Following its expansion into the Ghanaian market earlier in the year, Agusto and Company Limited organised its first seminar on the theme: “The Impact of Credit Ratings on the Debt Capital Market in Ghana.”

It brought together bankers, market players and  regulators to discuss the need to deepen and broaden the funding options available to financial institutions and real sector companies to boost liquidity in the system while promoting growth and development in a sustainable manner.

Bond success

The Executive Director for African Subsidiaries at Access Bank Plc, Seyi Kumapayi, described the strong demand for early 2024 sovereign bond issuance as a key indicator of global investor confidence, despite persistent challenges facing the continent’s financial markets.

He said Côte d'Ivoire led the charge by issuing $2.6 billion in bonds, which were oversubscribed by more than three times, with total demand soaring to $8 billion, adding that “Benin raised $750 million at a yield just under 9%, while Kenya managed to secure $1.5 billion through its own bond sale.”

These figures, he said, suggest renewed demand for borrowers returning to sub-Saharan Africa.

He said the translation of this renewed demand into African Banks is yet to be determined, with elevated borrowing costs and challenging external financing conditions continuing to limit bank interest in raising funding from international markets.

“Appetite for African Debt and Funding will largely be determined by the trajectory of the global environment. Should inflation continue to decrease in the U.S. and elsewhere and the Federal Reserve move to lower interest rates, financing conditions for emerging markets could improve, providing an opportunity for banks to diversify their funding sources and tap the foreign markets for funding. Alternative funding sources also present promise for banks looking for Innovative solutions to funding gaps,” he said.

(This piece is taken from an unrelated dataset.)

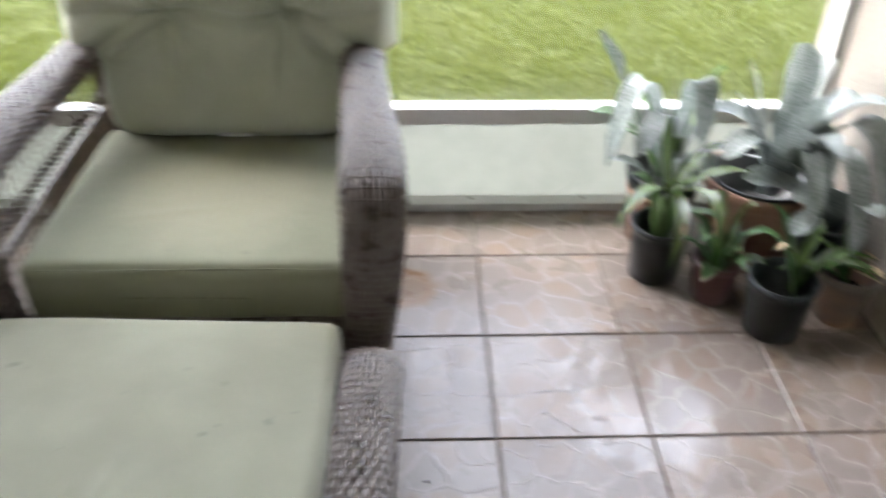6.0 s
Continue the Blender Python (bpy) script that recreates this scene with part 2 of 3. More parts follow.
SILVER = leaf_material("silver_leaf", (0.085, 0.118, 0.096), (0.145, 0.180, 0.152), (0.29, 0.31, 0.295), 0.28)
BANDED = leaf_material("banded_leaf", (0.022, 0.040, 0.025), (0.060, 0.083, 0.054), (0.16, 0.172, 0.148), 0.22)
PINK = surface("pink_bract", (0.78, 0.28, 0.28), (0.90, 0.52, 0.49), 0.6, 40, 200, 0.2)
DEAD = surface("withered_leaf", (0.20, 0.095, 0.05), (0.33, 0.15, 0.085), 0.7, 22, 120, 0.4)
STRAW = surface("scorched_leaf", (0.36, 0.27, 0.16), (0.52, 0.42, 0.28), 0.7, 30, 120, 0.2)
DRY = surface("dry_leaf", (0.25, 0.13, 0.05), (0.42, 0.24, 0.11), 0.75, 20, 120, 0.3)
WHITE = surface("white_label", (0.75, 0.75, 0.72), (0.82, 0.82, 0.8), 0.7, 20, 200, 0.1)
SCREEN = screen_material()
GLASS = glass_material()
DARK_ROOM = surface("unlit_room_grey", (0.05, 0.048, 0.046), (0.08, 0.075, 0.07), 0.9, 2, 40, 0.2)
WEED = surface("weed_leaf", (0.028, 0.052, 0.010), (0.05, 0.08, 0.016), 0.85, 20, 90, 0.1, spec=0.1)
LAWN = surface("lawn_soil", (0.031, 0.040, 0.0036), (0.036, 0.046, 0.0052), 0.9, 1.3, 60, 0.8, 0.02)


def grass_material():
    m, n, l, b = tree("grass_blade", 0.9, 0, 0.05)
    isl = n.new("ShaderNodeNewGeometry")
    patch = noise_of(n, l, 0.9, 4, vector=isl.outputs["Position"])
    col = mixed(n, l, isl.outputs["Random Per Island"], (0.034, 0.0445, 0.0036), (0.039, 0.049, 0.0052))
    col = mixed(n, l, ramp(n, l, patch, 0.45, 0.7), col, (0.042, 0.050, 0.009))
    l.new(col, b.inputs["Base Color"])
    translucent(m, 0.45)
    return m


GRASS = grass_material()


# ---- building helpers ----
def place(name, data, parent=None, material=None, label="", m=None):
    ob = new(name, data)
    if material:
        data.materials.append(material)
    if parent:
        ob.parent = parent
    if m is not None:
        ob.matrix_basis = m
    if label:
        ob["label"] = label
    return ob


def mesh_of(bm, name, smooth=True):
    me = bpy.data.meshes.new(name)
    bmesh.ops.recalc_face_normals(bm, faces=bm.faces)
    bm.to_mesh(me)
    bm.free()
    for p in me.polygons:
        p.use_smooth = smooth
    return me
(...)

However, Mr Kumapayi said sustained improvement in Africa's access to funding particularly from foreign markets will require improvement of sovereign ratings from credit rating agencies and a change in risk perception from potential investors on investing in African countries and banks.

Raising funds locally

For her part, the Managing Director of Agusto & Co, Yinka Adelekan, called on African countries to focus on raising funds locally to drive economic growth.

“There's a lot of funding internally, in terms of pension money that can be invested in corporate debt insurances and we believe that's the way to go.

So that companies in Africa are insulated to an extent, from Fixed Capital Investment (FCI) risk, from going to get offshore loans, which is quite critical, and because of the depreciation that has occurred in many countries, we believe that they should focus internally and raise the money domestically,” she stated.